───── Information shown

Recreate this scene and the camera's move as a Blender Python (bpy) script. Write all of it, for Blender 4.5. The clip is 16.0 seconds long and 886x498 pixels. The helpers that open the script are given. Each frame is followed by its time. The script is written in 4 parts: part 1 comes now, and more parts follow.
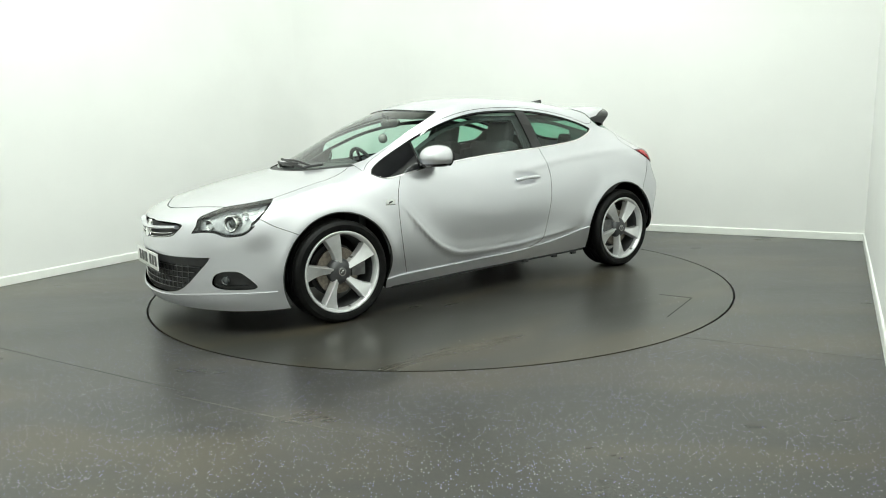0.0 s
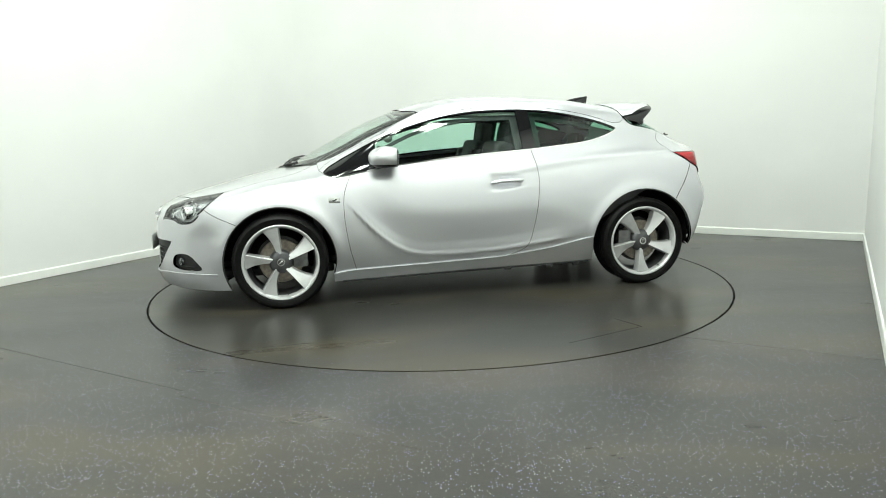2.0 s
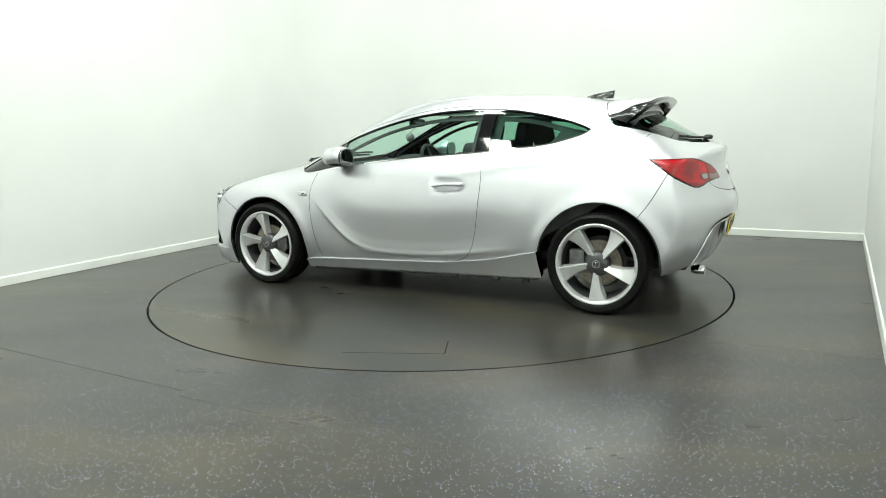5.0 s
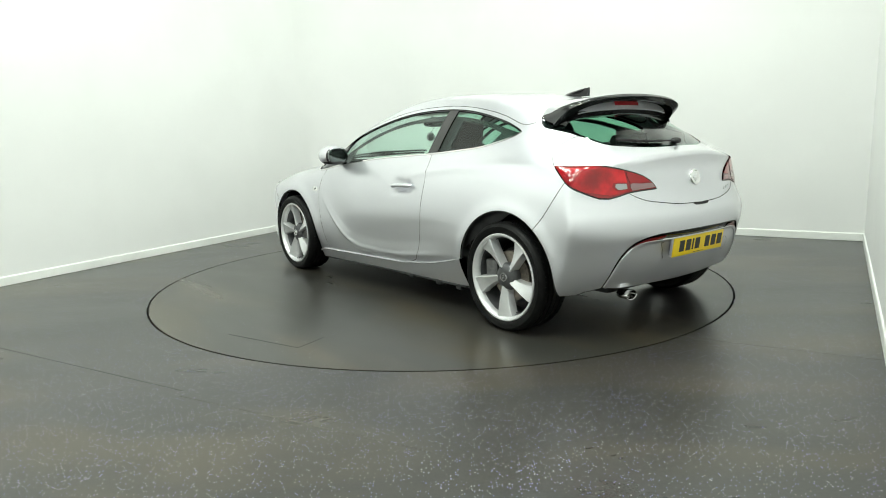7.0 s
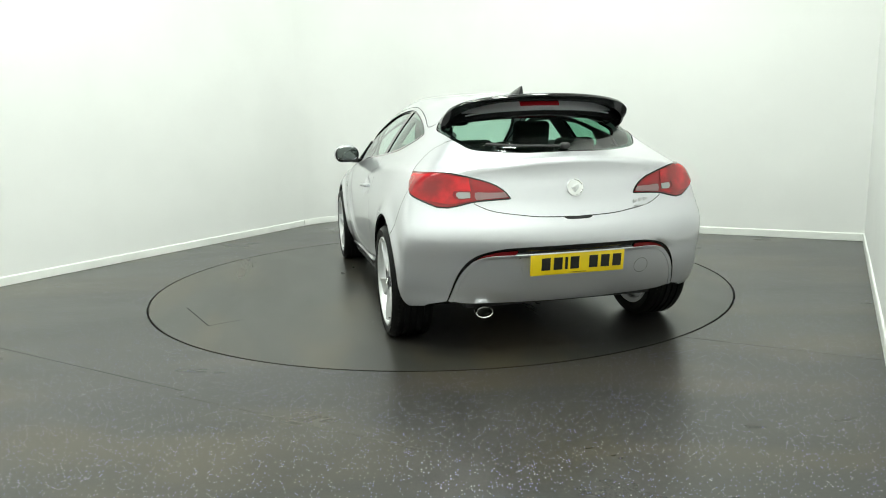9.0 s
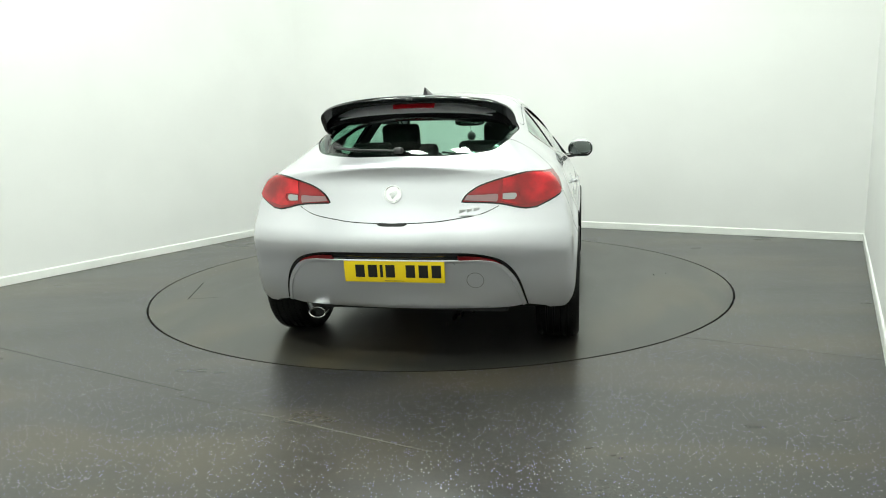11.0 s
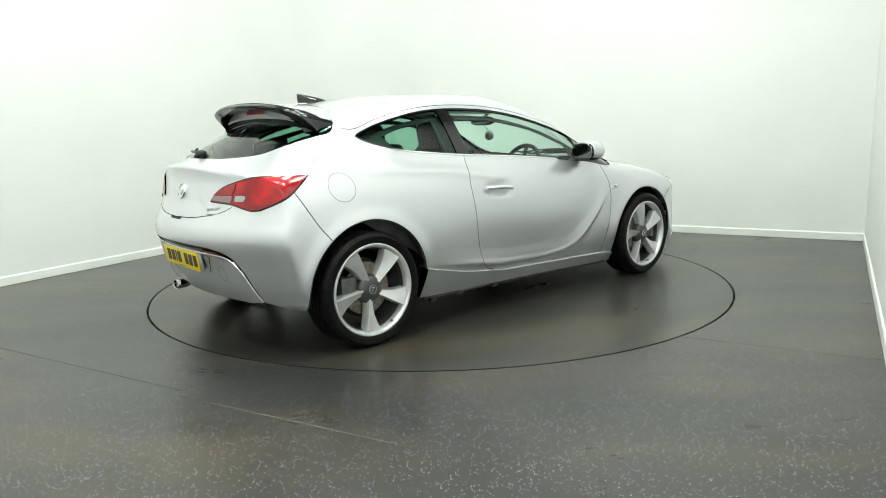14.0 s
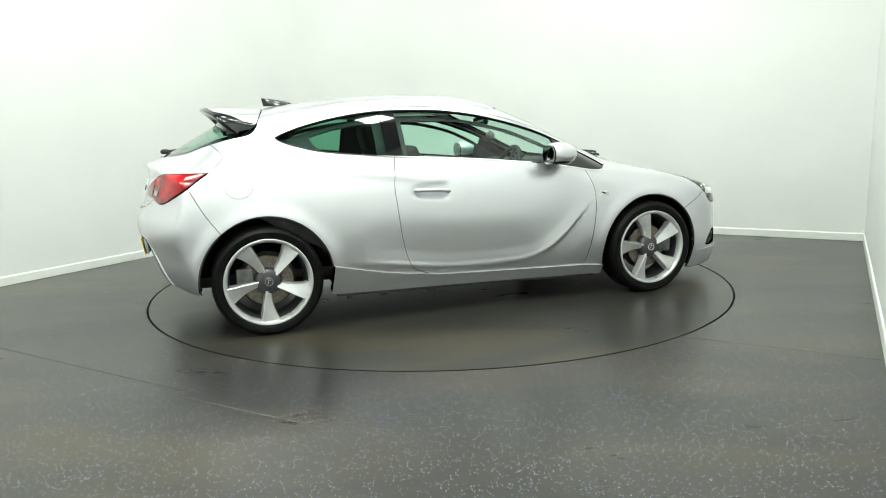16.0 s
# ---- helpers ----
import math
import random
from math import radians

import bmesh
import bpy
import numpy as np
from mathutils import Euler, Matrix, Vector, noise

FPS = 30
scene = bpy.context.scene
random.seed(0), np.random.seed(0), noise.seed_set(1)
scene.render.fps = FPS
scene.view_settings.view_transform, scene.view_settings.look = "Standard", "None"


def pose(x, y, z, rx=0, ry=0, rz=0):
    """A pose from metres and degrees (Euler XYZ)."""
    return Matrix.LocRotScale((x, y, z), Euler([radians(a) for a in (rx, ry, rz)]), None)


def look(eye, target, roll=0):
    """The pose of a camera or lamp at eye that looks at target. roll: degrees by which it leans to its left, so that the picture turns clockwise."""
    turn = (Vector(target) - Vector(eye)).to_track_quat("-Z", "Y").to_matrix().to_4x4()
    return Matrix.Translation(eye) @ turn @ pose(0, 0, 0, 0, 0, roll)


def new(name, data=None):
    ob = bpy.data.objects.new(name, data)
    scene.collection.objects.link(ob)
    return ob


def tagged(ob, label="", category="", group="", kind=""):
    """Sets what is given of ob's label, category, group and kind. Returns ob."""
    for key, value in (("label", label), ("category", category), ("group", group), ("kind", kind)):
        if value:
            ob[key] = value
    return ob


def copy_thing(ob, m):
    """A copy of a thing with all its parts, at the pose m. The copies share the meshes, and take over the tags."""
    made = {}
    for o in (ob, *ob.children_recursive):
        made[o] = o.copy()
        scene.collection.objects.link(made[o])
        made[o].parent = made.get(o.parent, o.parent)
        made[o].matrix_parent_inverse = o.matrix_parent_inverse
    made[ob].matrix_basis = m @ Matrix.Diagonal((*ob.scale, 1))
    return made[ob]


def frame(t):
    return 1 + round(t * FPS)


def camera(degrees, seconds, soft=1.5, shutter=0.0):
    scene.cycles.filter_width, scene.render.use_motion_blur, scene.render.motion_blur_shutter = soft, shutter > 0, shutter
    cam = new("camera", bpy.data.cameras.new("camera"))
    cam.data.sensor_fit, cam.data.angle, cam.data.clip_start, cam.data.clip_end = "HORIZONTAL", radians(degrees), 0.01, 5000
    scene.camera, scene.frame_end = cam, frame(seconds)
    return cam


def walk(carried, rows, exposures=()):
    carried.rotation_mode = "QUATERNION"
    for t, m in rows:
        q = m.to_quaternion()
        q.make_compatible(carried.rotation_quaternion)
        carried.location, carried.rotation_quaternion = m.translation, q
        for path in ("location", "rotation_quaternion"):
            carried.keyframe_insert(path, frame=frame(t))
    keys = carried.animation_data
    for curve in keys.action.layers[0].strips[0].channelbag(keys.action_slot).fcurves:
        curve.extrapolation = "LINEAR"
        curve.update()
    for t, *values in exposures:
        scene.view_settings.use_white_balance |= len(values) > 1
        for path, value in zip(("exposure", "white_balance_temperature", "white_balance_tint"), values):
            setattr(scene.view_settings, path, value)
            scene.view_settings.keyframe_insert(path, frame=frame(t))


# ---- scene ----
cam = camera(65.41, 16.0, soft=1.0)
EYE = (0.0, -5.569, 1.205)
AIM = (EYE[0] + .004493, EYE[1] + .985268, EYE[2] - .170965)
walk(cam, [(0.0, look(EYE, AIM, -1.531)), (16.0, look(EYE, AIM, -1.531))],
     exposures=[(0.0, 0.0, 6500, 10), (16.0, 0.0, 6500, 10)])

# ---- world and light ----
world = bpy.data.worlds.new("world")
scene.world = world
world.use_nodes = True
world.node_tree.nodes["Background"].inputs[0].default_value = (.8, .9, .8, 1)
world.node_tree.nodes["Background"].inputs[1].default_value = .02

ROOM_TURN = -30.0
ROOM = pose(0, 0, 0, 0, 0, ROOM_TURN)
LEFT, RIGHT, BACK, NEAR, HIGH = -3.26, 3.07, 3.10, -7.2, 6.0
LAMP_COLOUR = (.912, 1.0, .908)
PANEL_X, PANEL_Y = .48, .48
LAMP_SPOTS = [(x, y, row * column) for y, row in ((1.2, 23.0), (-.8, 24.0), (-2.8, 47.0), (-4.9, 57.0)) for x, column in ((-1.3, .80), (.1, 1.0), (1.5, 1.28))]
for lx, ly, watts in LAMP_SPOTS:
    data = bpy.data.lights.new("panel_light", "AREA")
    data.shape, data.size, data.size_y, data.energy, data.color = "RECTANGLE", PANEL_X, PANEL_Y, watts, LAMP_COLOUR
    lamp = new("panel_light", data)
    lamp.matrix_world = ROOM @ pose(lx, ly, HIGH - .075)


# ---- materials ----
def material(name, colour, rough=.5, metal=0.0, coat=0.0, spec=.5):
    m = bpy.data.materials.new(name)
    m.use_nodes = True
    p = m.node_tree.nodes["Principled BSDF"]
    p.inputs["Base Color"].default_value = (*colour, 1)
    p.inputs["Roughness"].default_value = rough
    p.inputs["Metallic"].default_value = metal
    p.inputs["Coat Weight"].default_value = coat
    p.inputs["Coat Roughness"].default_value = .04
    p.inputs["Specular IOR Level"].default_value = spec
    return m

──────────

Task requirements ->
Without the pictures, write out the whole listing above exactly as it appears.

Final result ->
Recreate this scene and the camera's move as a Blender Python (bpy) script. Write all of it, for Blender 4.5. The clip is 16.0 seconds long and 886x498 pixels. The helpers that open the script are given. Each frame is followed by its time. The script is written in 4 parts: part 1 comes now, and more parts follow.
0.0 s
2.0 s
5.0 s
7.0 s
9.0 s
11.0 s
14.0 s
16.0 s
# ---- helpers ----
import math
import random
from math import radians

import bmesh
import bpy
import numpy as np
from mathutils import Euler, Matrix, Vector, noise

FPS = 30
scene = bpy.context.scene
random.seed(0), np.random.seed(0), noise.seed_set(1)
scene.render.fps = FPS
scene.view_settings.view_transform, scene.view_settings.look = "Standard", "None"


def pose(x, y, z, rx=0, ry=0, rz=0):
    """A pose from metres and degrees (Euler XYZ)."""
    return Matrix.LocRotScale((x, y, z), Euler([radians(a) for a in (rx, ry, rz)]), None)


def look(eye, target, roll=0):
    """The pose of a camera or lamp at eye that looks at target. roll: degrees by which it leans to its left, so that the picture turns clockwise."""
    turn = (Vector(target) - Vector(eye)).to_track_quat("-Z", "Y").to_matrix().to_4x4()
    return Matrix.Translation(eye) @ turn @ pose(0, 0, 0, 0, 0, roll)


def new(name, data=None):
    ob = bpy.data.objects.new(name, data)
    scene.collection.objects.link(ob)
    return ob


def tagged(ob, label="", category="", group="", kind=""):
    """Sets what is given of ob's label, category, group and kind. Returns ob."""
    for key, value in (("label", label), ("category", category), ("group", group), ("kind", kind)):
        if value:
            ob[key] = value
    return ob


def copy_thing(ob, m):
    """A copy of a thing with all its parts, at the pose m. The copies share the meshes, and take over the tags."""
    made = {}
    for o in (ob, *ob.children_recursive):
        made[o] = o.copy()
        scene.collection.objects.link(made[o])
        made[o].parent = made.get(o.parent, o.parent)
        made[o].matrix_parent_inverse = o.matrix_parent_inverse
    made[ob].matrix_basis = m @ Matrix.Diagonal((*ob.scale, 1))
    return made[ob]


def frame(t):
    return 1 + round(t * FPS)


def camera(degrees, seconds, soft=1.5, shutter=0.0):
    scene.cycles.filter_width, scene.render.use_motion_blur, scene.render.motion_blur_shutter = soft, shutter > 0, shutter
    cam = new("camera", bpy.data.cameras.new("camera"))
    cam.data.sensor_fit, cam.data.angle, cam.data.clip_start, cam.data.clip_end = "HORIZONTAL", radians(degrees), 0.01, 5000
    scene.camera, scene.frame_end = cam, frame(seconds)
    return cam


def walk(carried, rows, exposures=()):
    carried.rotation_mode = "QUATERNION"
    for t, m in rows:
        q = m.to_quaternion()
        q.make_compatible(carried.rotation_quaternion)
        carried.location, carried.rotation_quaternion = m.translation, q
        for path in ("location", "rotation_quaternion"):
            carried.keyframe_insert(path, frame=frame(t))
    keys = carried.animation_data
    for curve in keys.action.layers[0].strips[0].channelbag(keys.action_slot).fcurves:
        curve.extrapolation = "LINEAR"
        curve.update()
    for t, *values in exposures:
        scene.view_settings.use_white_balance |= len(values) > 1
        for path, value in zip(("exposure", "white_balance_temperature", "white_balance_tint"), values):
            setattr(scene.view_settings, path, value)
            scene.view_settings.keyframe_insert(path, frame=frame(t))


# ---- scene ----
cam = camera(65.41, 16.0, soft=1.0)
EYE = (0.0, -5.569, 1.205)
AIM = (EYE[0] + .004493, EYE[1] + .985268, EYE[2] - .170965)
walk(cam, [(0.0, look(EYE, AIM, -1.531)), (16.0, look(EYE, AIM, -1.531))],
     exposures=[(0.0, 0.0, 6500, 10), (16.0, 0.0, 6500, 10)])

# ---- world and light ----
world = bpy.data.worlds.new("world")
scene.world = world
world.use_nodes = True
world.node_tree.nodes["Background"].inputs[0].default_value = (.8, .9, .8, 1)
world.node_tree.nodes["Background"].inputs[1].default_value = .02

ROOM_TURN = -30.0
ROOM = pose(0, 0, 0, 0, 0, ROOM_TURN)
LEFT, RIGHT, BACK, NEAR, HIGH = -3.26, 3.07, 3.10, -7.2, 6.0
LAMP_COLOUR = (.912, 1.0, .908)
PANEL_X, PANEL_Y = .48, .48
LAMP_SPOTS = [(x, y, row * column) for y, row in ((1.2, 23.0), (-.8, 24.0), (-2.8, 47.0), (-4.9, 57.0)) for x, column in ((-1.3, .80), (.1, 1.0), (1.5, 1.28))]
for lx, ly, watts in LAMP_SPOTS:
    data = bpy.data.lights.new("panel_light", "AREA")
    data.shape, data.size, data.size_y, data.energy, data.color = "RECTANGLE", PANEL_X, PANEL_Y, watts, LAMP_COLOUR
    lamp = new("panel_light", data)
    lamp.matrix_world = ROOM @ pose(lx, ly, HIGH - .075)


# ---- materials ----
def material(name, colour, rough=.5, metal=0.0, coat=0.0, spec=.5):
    m = bpy.data.materials.new(name)
    m.use_nodes = True
    p = m.node_tree.nodes["Principled BSDF"]
    p.inputs["Base Color"].default_value = (*colour, 1)
    p.inputs["Roughness"].default_value = rough
    p.inputs["Metallic"].default_value = metal
    p.inputs["Coat Weight"].default_value = coat
    p.inputs["Coat Roughness"].default_value = .04
    p.inputs["Specular IOR Level"].default_value = spec
    return m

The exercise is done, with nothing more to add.